His wacky trick of disrupting ALP press conferences, like a kind of elected version of Norman Gunston, is well and good. But there wasn’t a whole lot to laugh about in his comments on Julia Gillard. For someone who’s pretty much only in Parliament because, let’s face it, he’s part of the very small boy’s club called “mates of John Howard” to say that Gillard can’t understand voters (because she’s “deliberately barren”) is just ridiculous. At a time when the US has its first female Presidential frontrunner, the incident shows us just how retrograde our own politics can be.
As ever, it’s Heffernan, not his victim, whose values are at odds with the mainstream. And as ever, he’ll make a meek apology, receive the gentlest of public rebukes from his buddy in the Lodge, and be left to rant and rave another day.
And that’s why we could use primaries for the Senate. Look, if Liberal voters like the guy, and think that his comments about Julia Gillard, Michael Kirby, Catholic priests and his supposed role in John Brogden’s downfall appropriately represent their interests, then fine. I just think the system ought to require that test to be fulfilled. (And I don’t think he’d get Helen Coonan‘s vote.) Because NSW Liberal supporters (the voters, I mean, not the party hacks) are generally a fairly moderate bunch, and I imagine they’re embarrassed every time Bill does his thing. And it ought to take more than being a loyal sidekick of John Howard’s to earn you 15 years representing this state in the Senate.
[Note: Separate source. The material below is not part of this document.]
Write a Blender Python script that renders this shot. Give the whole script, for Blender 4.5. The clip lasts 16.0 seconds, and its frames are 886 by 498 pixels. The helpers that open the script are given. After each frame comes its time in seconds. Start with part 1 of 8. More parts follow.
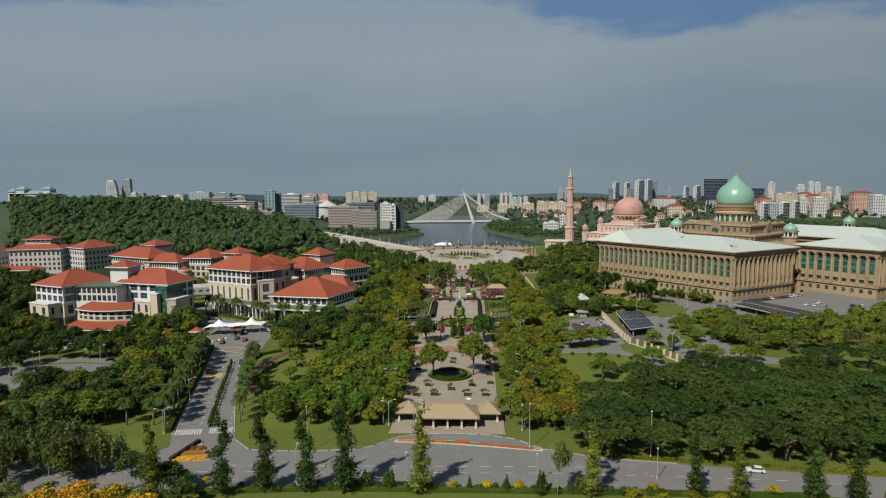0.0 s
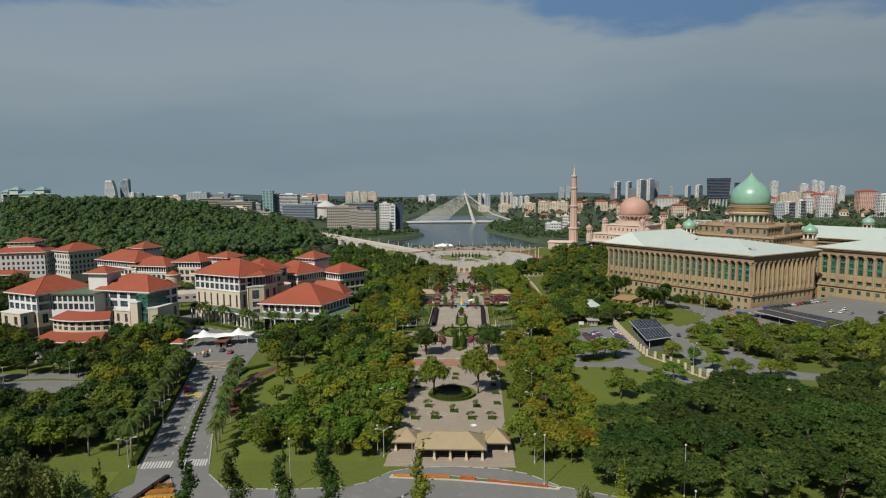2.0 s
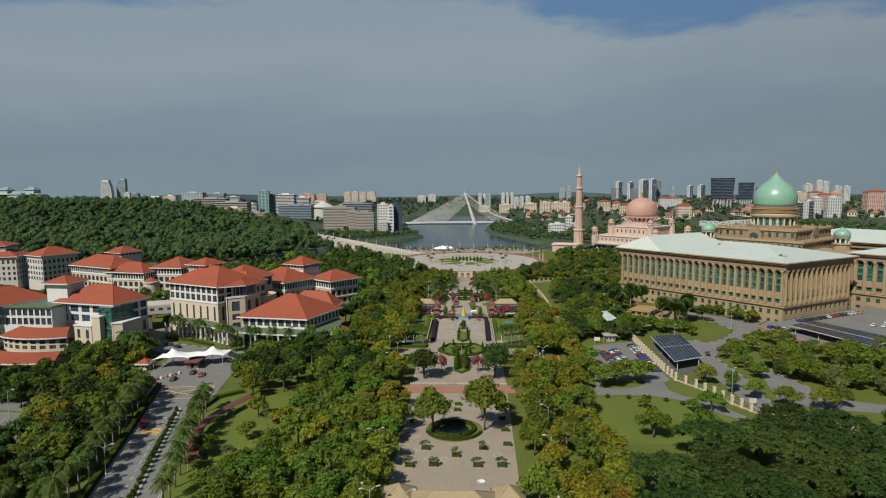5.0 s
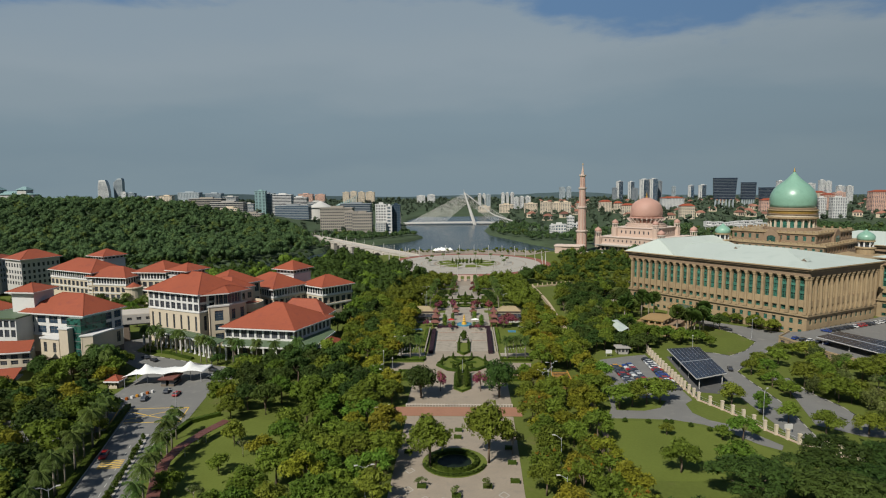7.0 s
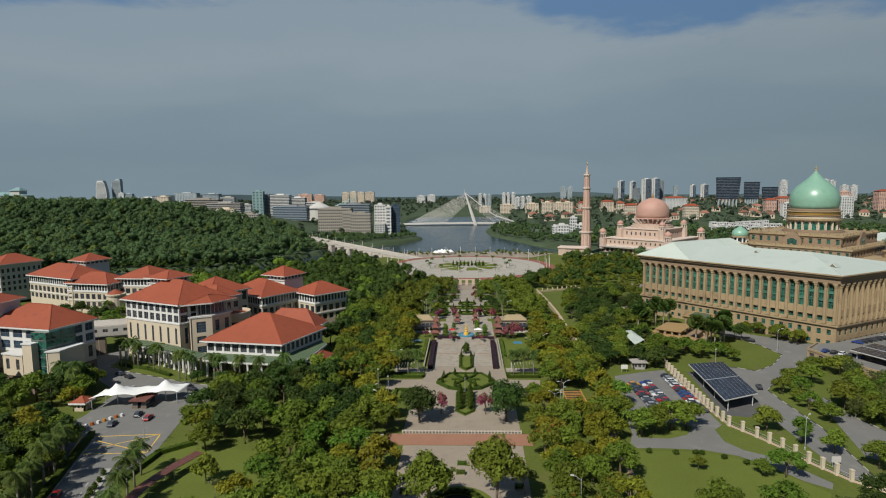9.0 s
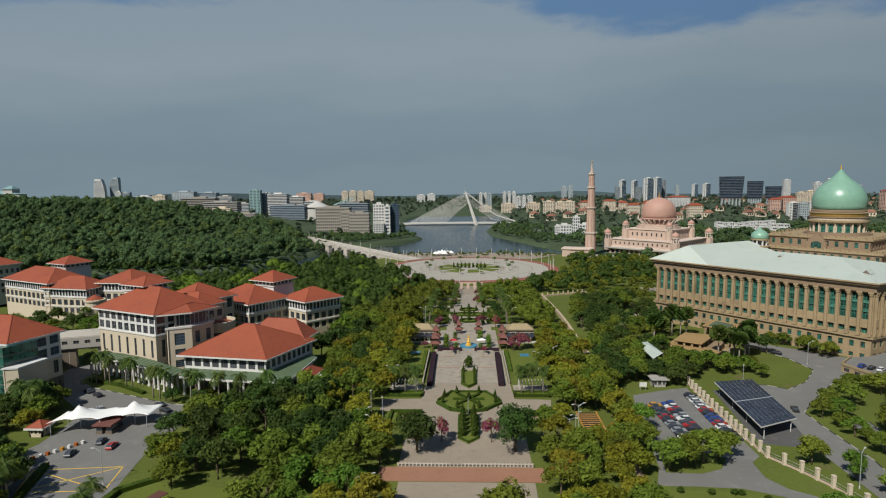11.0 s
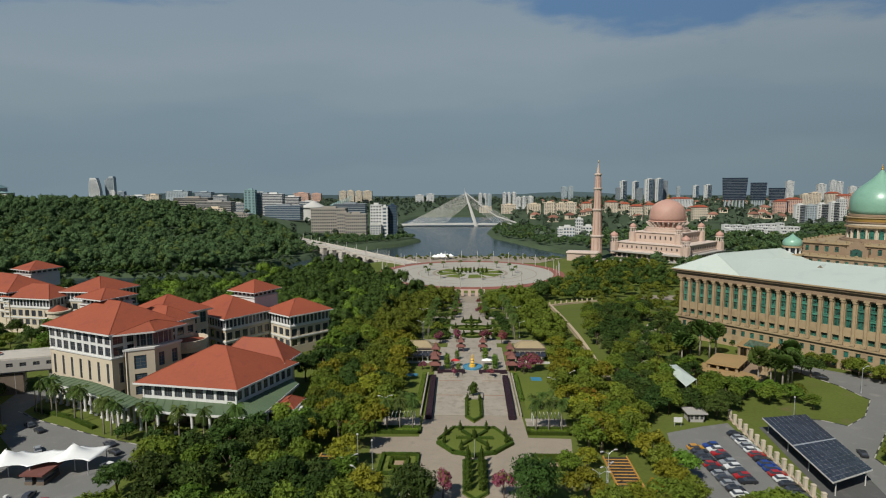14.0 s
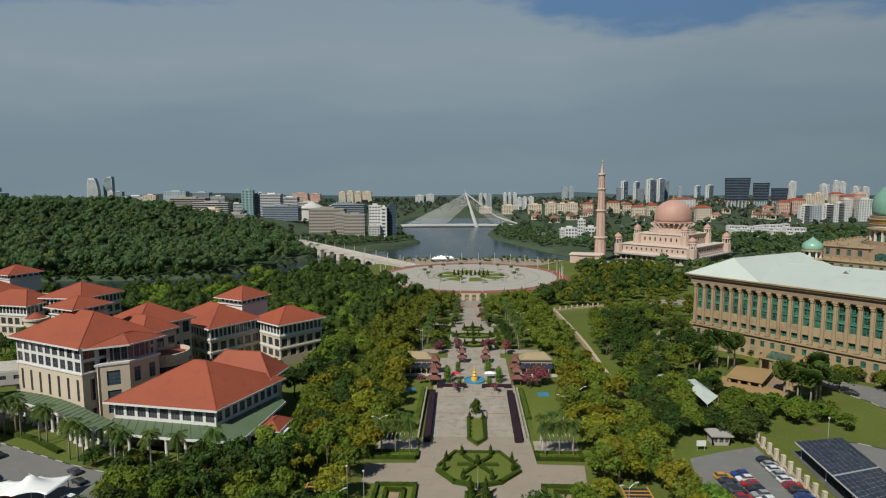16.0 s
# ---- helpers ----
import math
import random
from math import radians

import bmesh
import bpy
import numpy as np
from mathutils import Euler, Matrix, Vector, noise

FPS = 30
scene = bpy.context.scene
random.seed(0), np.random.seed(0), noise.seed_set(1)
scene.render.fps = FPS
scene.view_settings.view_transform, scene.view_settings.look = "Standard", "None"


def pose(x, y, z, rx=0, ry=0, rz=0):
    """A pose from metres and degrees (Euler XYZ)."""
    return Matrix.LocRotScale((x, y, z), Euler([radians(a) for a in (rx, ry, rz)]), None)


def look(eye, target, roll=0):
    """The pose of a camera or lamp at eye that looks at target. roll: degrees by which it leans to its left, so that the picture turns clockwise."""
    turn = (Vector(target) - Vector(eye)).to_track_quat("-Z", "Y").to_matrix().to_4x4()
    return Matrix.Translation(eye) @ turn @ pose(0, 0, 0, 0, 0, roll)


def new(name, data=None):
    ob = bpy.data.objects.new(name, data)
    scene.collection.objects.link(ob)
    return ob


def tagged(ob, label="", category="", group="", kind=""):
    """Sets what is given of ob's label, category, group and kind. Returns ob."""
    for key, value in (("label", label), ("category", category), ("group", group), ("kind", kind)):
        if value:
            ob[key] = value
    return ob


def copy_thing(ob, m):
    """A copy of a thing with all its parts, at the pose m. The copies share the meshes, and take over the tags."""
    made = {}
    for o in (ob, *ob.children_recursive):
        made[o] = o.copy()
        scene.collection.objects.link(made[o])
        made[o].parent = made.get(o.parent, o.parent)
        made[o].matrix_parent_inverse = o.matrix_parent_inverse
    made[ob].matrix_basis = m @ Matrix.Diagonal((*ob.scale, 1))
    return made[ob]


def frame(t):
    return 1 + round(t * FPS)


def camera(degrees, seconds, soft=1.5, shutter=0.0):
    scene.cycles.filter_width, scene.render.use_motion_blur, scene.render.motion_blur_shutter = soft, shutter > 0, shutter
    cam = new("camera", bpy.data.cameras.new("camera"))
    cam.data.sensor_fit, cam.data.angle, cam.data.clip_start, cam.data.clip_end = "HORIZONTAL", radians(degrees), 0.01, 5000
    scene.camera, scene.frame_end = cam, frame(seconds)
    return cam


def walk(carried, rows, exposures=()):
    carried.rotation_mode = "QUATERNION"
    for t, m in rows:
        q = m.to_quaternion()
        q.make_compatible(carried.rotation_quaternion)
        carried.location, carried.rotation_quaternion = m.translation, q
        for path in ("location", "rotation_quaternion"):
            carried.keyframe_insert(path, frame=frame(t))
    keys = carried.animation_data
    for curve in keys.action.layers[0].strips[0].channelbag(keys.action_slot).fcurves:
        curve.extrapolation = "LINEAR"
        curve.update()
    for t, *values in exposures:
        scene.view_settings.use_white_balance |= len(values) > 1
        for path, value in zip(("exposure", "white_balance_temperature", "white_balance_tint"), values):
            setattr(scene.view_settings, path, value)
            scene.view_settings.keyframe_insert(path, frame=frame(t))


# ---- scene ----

I’m glad – if a little surprised – to learn that John Howard has friends. And if he chooses Bill Heffernan as one of his closest, then I guess either his standards aren’t high, or he finds the man amusing. As I do, admittedly. I’m sure I’d enjoy having a beer with Bill, if we kept the conversation away from gays and women, and if he was a right-wing shock jock, I’d tune in for a laugh. Well, until he was kicked off air for saying the kind of thing he likes to say under Parliamentary privilege. But I don’t see why he should be in the Senate, and I wish his old mate would tap him gently on the shoulder and tell him his time’s up.